Letter from a concerned parent; Sudbury alumnus responds
The following two letters are excerpted from a discussion on the "Families of Sudbury Schools" email list. Someone from the Sudbury School of Atlanta shared this email from a parent, and the response below, from an alumnus from the Alpine Valley School in Colorado, was among the many thoughtful replies.
I appreciated the evening's discussion and would like to propose two topics, that are motivated for my concerns about the completeness of the Sudbury model, for next time. It seems as though many parents (including me) are concerned about what the children are doing in school and would like to understand how what they are doing is contributing to their education. My own, unfortunately brief and potentially unrepresentative, observations have been that they play with devices, watch each other play with devices, and exchange devices with each other. In addition, I have seen them clean up after school, and I know second-hand that they spend a lot of time running and playing with each other (in sometimes complex social games). Further, we've been told that the children learn to mediate their own disputes and organize their own resources together. There is a lot that they learn from these interactions. However, I am concerned that these activities do not teach everything that we want our children to learn.
The concerns I mentioned above are these:
(1) A lot of learning involves acquisition of skills by means of focused repetition. I am not sure how the Sudbury model encourages this (since repetition is not generally intrinsically interesting).
(2) Students require motivation to learn, and coercion is generally a poor motivator, but there are many things students might enjoy learning but are not sufficiently familiar with to be motivated on their own to learn. Good teachers can provoke that interest with well-chosen examples, experiments, thought-experiments, questions, or puzzles. I am not sure how the Sudbury model provides these kinds of methods to promote student interest.
So the two questions are:
(1) What activities do students engage in that encourage the learning of skills, including reading, writing, mathematics, science, history, that are necessary precursors to more advanced learning (and which, as I said, often require focused repetition). I try to teach my son at home as well, and it would be helpful to coordinate my attempts with what is going on at school.
This leads to the second question:
(2) Are there any activities initiated by teachers?
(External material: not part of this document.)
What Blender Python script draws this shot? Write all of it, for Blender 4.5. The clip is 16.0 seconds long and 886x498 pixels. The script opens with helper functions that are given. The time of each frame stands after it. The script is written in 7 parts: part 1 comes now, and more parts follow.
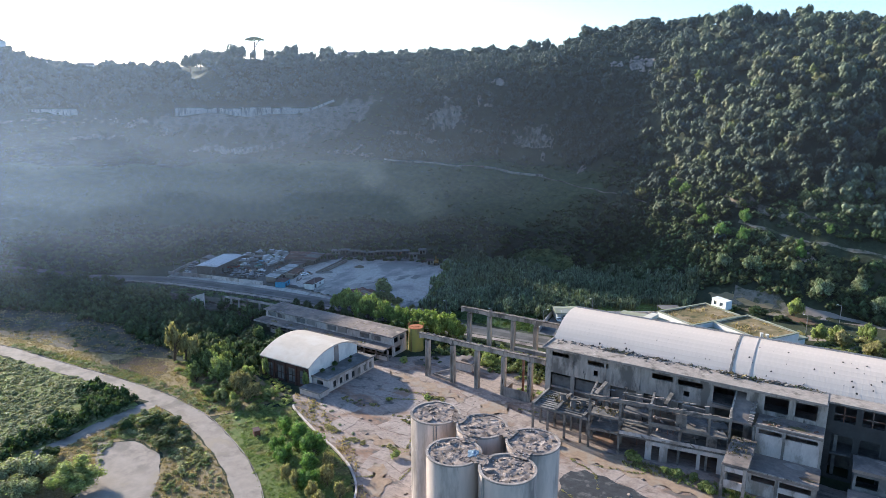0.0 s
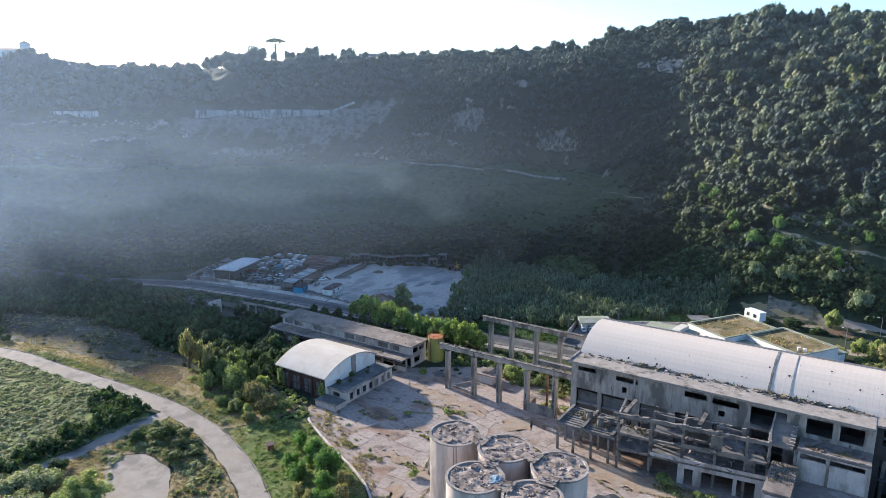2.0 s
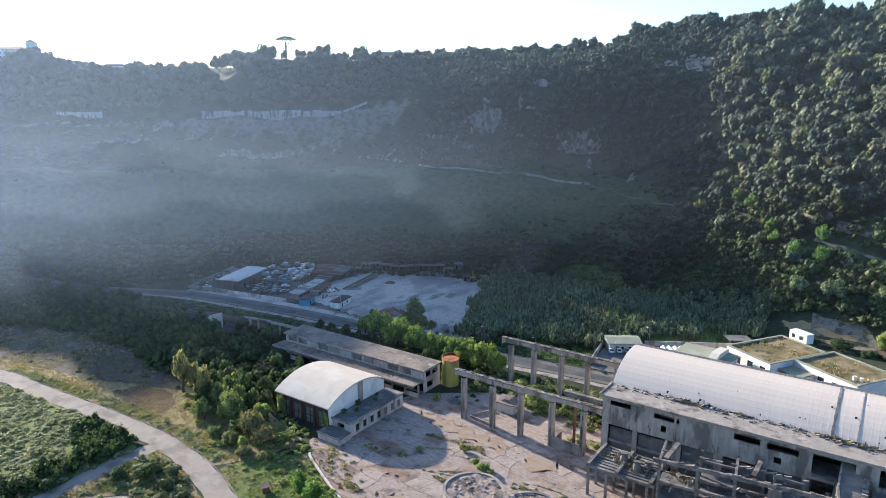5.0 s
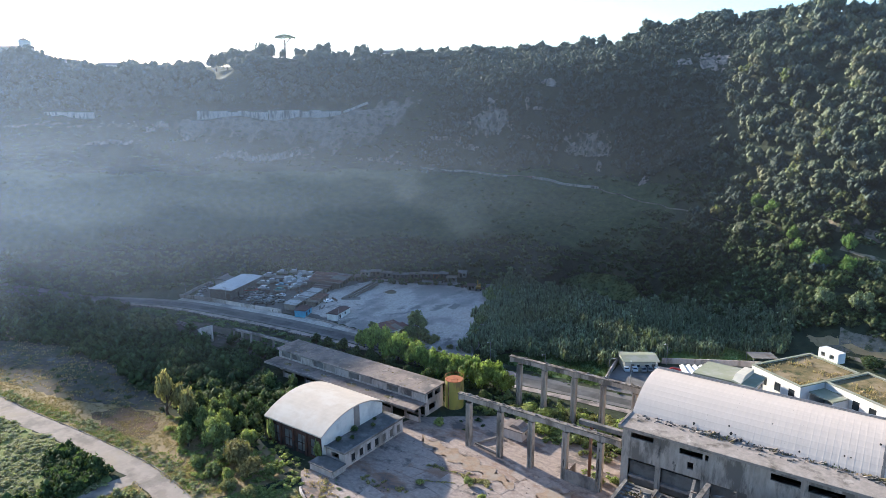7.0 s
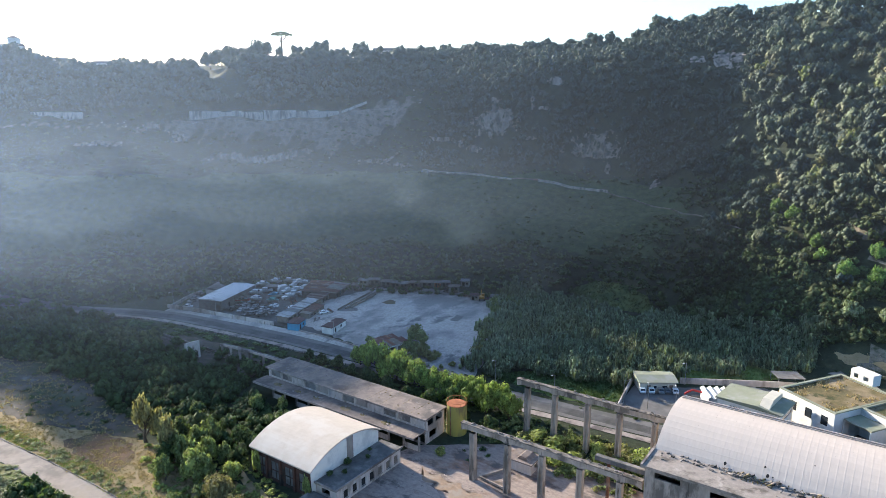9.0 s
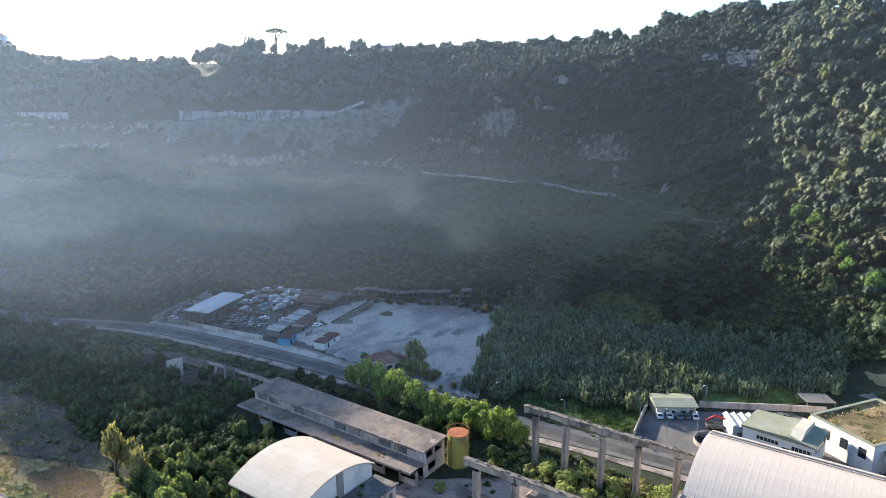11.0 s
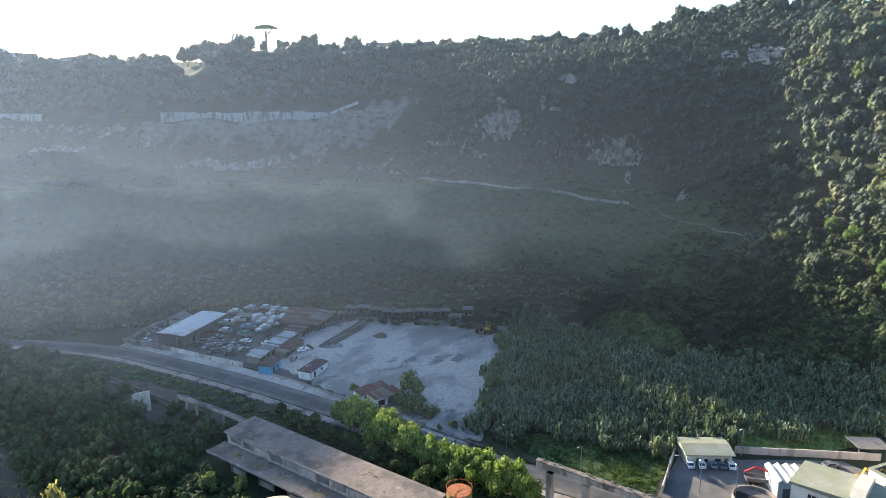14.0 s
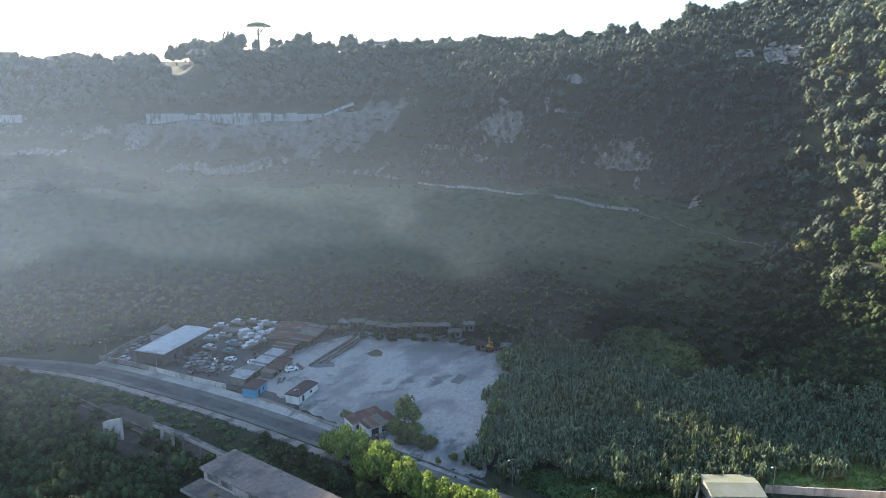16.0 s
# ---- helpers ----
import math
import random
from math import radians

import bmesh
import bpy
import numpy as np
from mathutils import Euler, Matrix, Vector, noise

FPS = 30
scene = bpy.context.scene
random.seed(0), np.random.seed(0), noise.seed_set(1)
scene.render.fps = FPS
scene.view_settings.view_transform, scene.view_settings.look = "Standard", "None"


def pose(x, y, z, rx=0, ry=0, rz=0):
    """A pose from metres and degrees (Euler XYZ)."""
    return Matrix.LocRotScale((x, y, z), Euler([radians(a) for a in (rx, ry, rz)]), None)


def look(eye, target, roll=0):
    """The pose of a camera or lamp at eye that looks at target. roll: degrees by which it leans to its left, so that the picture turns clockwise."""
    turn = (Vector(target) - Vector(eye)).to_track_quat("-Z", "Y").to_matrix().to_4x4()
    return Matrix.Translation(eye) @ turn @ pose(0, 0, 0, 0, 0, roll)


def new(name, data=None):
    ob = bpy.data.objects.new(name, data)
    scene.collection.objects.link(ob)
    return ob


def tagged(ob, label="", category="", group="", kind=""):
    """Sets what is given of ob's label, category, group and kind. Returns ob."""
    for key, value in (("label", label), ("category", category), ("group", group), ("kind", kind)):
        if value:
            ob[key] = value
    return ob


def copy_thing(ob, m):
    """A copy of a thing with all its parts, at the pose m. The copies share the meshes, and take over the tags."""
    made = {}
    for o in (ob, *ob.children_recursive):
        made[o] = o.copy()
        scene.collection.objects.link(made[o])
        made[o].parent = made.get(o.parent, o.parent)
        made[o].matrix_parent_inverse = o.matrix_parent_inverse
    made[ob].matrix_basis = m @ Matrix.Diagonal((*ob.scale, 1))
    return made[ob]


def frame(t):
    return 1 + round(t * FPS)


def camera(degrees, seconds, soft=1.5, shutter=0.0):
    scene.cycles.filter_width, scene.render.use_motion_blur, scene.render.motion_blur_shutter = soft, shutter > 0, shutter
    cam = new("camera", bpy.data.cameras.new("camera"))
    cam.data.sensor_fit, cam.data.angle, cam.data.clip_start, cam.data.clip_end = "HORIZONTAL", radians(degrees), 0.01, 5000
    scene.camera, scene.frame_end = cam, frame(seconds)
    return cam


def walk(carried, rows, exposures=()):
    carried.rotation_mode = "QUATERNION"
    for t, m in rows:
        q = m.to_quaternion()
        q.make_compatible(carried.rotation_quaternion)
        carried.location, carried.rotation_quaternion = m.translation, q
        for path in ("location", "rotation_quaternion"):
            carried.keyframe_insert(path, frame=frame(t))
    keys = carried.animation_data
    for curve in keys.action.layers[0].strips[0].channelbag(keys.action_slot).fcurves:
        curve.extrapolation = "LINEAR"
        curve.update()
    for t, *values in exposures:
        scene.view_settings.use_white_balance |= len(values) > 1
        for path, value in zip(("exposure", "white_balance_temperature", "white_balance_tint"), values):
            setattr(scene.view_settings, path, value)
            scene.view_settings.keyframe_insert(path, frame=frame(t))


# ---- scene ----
cam = camera(66.4, 16.0, soft=0.8)
METRES, EYE, TILT, LEAN, TURN = 123.1, 94.5, 0.0, -1.5, 31.9
ROWS = [
    (0.0, 0.0, 0.0, 0.0, -0.34, -13.07, 1.47),
    (0.5, -0.0002, 0.0115, -0.0001, 0.21, -13.01, 1.46),
    (1.0, -0.0007, 0.0272, 0.0004, 0.68, -12.98, 1.46),
    (1.5, -0.0013, 0.0452, 0.0007, 1.08, -12.94, 1.47),
    (2.0, -0.0023, 0.0673, 0.0017, 1.43, -12.9, 1.48),
    (2.5, -0.0035, 0.0918, 0.0023, 1.74, -12.87, 1.49),
    (3.0, -0.005, 0.1184, 0.0026, 1.99, -12.87, 1.5),
    (3.5, -0.0059, 0.1461, 0.0035, 2.22, -12.9, 1.51),
    (4.0, -0.0072, 0.1754, 0.0041, 2.41, -12.92, 1.52),
    (6.5, -0.0139, 0.3349, 0.0067, 2.95, -12.95, 1.51),
    (7.0, -0.0158, 0.3688, 0.0072, 3.0, -12.97, 1.51),
    (7.5, -0.0171, 0.4026, 0.0082, 3.06, -13.0, 1.52),
    (8.0, -0.0187, 0.4365, 0.0096, 3.1, -13.04, 1.53),
    (8.5, -0.0198, 0.4707, 0.0108, 3.15, -13.09, 1.54),
    (9.0, -0.0218, 0.5059, 0.0106, 3.17, -13.09, 1.54),
    (11.5, -0.0299, 0.6803, 0.0135, 3.22, -13.22, 1.55),
    (12.0, -0.0315, 0.7155, 0.0141, 3.22, -13.23, 1.55),
    (12.5, -0.033, 0.7508, 0.0145, 3.22, -13.25, 1.56),
    (13.0, -0.0343, 0.7862, 0.0153, 3.23, -13.26, 1.56),
    (13.5, -0.0362, 0.8214, 0.0158, 3.21, -13.27, 1.56),
    (14.0, -0.0372, 0.8566, 0.0165, 3.22, -13.28, 1.56),
    (14.5, -0.0385, 0.8921, 0.0155, 3.22, -13.25, 1.55),
    (15.0, -0.0412, 0.9277, 0.0151, 3.19, -13.24, 1.52),
    (15.5, -0.0436, 0.9634, 0.0151, 3.18, -13.23, 1.5),
    (16.0, -0.0452, 0.9987, 0.0159, 3.17, -13.23, 1.49),
]
walk(cam, [(t, pose(0, 0, EYE, TILT, LEAN, TURN) @ pose(METRES * x, METRES * y, METRES * z, 90 + pitch, roll, yaw)) for t, x, y, z, yaw, pitch, roll in ROWS], exposures=[(0.0, 1.52, 5280, 9), (12.0, 1.78, 5660, 8), (16.0, 1.88, 5900, 7)])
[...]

If so, what are they? Can we, at home, build on any such activities?
I deeply appreciate the goal of building on the children's own interests and motivations to educate them, and my son has improved his reading and social skills quite a bit even in the brief time he has been at Sudbury, But, as I said, I would like for my son to take fuller advantage of his opportunities to learn.
Thanks for considering my questions and concerns.
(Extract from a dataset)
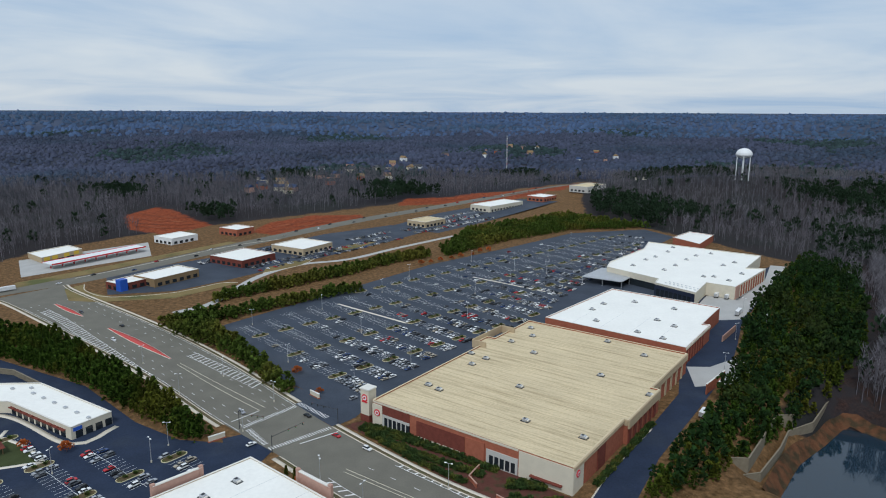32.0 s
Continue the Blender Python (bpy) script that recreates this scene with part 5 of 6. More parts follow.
def canopy(rng, r, h):
    """A low uneven swell of tree tops, seen from far off."""
    rings = [(1.0, 0.1, 7), (0.72, 0.72, 6)]
    v = []
    for k, z, m2 in rings:
        a = np.arange(m2) * 2 * math.pi / m2 + rng.random()
        q = r * k * rng.uniform(0.75, 1.2, m2)
        v.append(np.stack([np.cos(a) * q, np.sin(a) * q, h * z * rng.uniform(0.75, 1.2, m2)], 1))
    v.append(np.array([[*rng.normal(0, r * 0.12, 2), h]]))
    f = [[i, (i + 1) % 7, 7 + i % 6] for i in range(7)] + [[7 + i, (i + 1) % 7, 7 + (i + 1) % 6] for i in range(6)] + [[7 + i, 7 + (i + 1) % 6, 13] for i in range(6)]
    return np.vstack(v), np.array(f)


CLUMP = [canopy(rng, rng.uniform(4.5, 7.5), rng.uniform(6, 12)) for _ in range(6)]
TALLPINE = [conifer(rng, rng.uniform(14, 19), rng.uniform(3.4, 4.6), 24, 2.2, 0.3, True) for _ in range(5)]
scatter(TALLPINE, with_extra(spots_in(SLOPE, 7.5, rng, 0.5, 0.8), rng, 5, 0.5, 0.9), "tall_pines", PINE_DARK, "taller dark pines on the slope behind the stores", "trees")
FARTREE = [far_tree(rng, rng.uniform(15, 21)) for _ in range(6)]
OPEN = [(-560, 470), (-400, 556), (-334, 640), (-330, 700), (-352, 765), (-348, 815), (-296, 890), (-240, 965), (-70, 1090), (30, 1160), (200, 1250), (420, 1420), (470, 1380), (330, 1120), (296, 1010), (338, 905), (380, 800), (394, 735), (410, 692), (345, 545), (284, 466), (246, 432), (254, 398), (275, 345), (292, 292), (285, 262), (250, 262), (240, 180), (330, 30), (290, -10), (-300, 140), (-600, 180)]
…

I'm not a sudbury parent, but I am a sudbury alum [Alpine Valley School]. For context, I'm a deeply satisfied (apparently effective) adult with a lucrative tech job. I didn't go to college, and I didn't do anything that was too repetitious to seem like a good idea - a rule that has continued to serve me well into adulthood and professional life. I played a lot of video games, spent a lot of time with building toys (to include blocks, the sandbox, and the minds of my friends), and wandered around outside with tiny toy spaceships making spaceship noises. (Actually, I still do all of these things to some extent.) I will admit I require a robot to do my vacuuming, because there is no other way it is going to get done to the extent necessary to keep up with the three cats and a dog I live with. But, I have such a robot, and so, pass as an effective adult.
I've seen many systems that create an ongoing dependency to cover some perceived short-term deficiency. The team that requires someone else to test their software, because they do not have the skills and resources to test it thoroughly and early enough themselves. The codebase that keeps using a bad way of doing things because it got the project up and running early, even though it severely limits the approaches the team can take to refactoring in the future. The call center that relies more and more on automated break and lunch scheduling algorithms because it "improves coverage," ultimately at the cost of employees being able to respond to change and disruptions.
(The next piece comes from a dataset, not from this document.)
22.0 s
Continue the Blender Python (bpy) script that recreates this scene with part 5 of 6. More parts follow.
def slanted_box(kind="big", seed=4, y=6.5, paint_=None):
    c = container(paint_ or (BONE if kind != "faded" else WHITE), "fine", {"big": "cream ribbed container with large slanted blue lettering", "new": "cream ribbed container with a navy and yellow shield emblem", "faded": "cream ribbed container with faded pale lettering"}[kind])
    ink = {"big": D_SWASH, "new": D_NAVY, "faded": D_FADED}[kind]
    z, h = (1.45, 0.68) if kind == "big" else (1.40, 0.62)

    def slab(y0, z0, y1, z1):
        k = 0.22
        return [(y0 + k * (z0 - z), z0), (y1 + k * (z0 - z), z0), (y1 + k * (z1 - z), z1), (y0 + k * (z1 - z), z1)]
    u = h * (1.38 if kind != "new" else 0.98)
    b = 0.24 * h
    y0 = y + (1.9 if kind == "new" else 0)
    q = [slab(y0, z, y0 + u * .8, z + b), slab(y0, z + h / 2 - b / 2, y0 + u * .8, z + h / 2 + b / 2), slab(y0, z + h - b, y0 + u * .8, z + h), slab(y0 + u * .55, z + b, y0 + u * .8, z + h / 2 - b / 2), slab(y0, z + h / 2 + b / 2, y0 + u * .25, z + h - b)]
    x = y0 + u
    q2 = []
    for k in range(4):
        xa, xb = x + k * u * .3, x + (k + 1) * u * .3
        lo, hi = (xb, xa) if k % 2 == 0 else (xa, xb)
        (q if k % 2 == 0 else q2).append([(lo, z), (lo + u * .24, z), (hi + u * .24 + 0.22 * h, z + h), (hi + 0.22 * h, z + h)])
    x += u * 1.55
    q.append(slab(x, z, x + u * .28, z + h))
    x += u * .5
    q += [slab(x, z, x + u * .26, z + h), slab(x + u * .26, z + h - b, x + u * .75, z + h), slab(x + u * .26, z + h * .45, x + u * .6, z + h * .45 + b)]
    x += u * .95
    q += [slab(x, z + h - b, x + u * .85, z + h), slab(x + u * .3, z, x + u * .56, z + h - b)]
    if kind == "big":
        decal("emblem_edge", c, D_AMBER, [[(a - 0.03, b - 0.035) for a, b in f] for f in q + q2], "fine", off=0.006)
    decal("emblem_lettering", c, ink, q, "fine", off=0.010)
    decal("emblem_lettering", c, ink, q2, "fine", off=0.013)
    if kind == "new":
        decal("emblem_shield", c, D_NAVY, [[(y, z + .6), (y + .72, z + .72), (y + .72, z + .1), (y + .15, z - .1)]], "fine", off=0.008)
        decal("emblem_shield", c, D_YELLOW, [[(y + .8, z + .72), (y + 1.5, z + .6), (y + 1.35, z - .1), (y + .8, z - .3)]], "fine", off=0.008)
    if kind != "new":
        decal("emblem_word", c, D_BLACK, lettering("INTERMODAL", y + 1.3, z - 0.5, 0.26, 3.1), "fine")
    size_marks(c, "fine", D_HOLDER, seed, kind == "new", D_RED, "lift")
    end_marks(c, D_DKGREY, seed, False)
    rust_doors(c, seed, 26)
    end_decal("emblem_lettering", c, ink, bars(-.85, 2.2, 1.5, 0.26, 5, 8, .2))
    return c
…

The learning system wherein learners are "exposed" to a variety of Appropriate Topics for Study at the expense of their own drive to forage for intellectual fulfillment.
These are all forms of debt, long term accumulated deficiencies in ability that have to be payed off at some point. Debt can be used responsibly, but what are you purchasing when you mortgage the effervescent curiosity of a child? And, how do you expect the natural curiosity of children to survive being held for years as inactive collateral to finance a parade of artificially constructed lessons?
If you do something for someone, they depend on you for it. If you attempt to synthesize curiosity and interest for long enough, it takes years to recover; some never do. There may possibly be times when this is appropriate, but...
Do you want to discover the world for your child?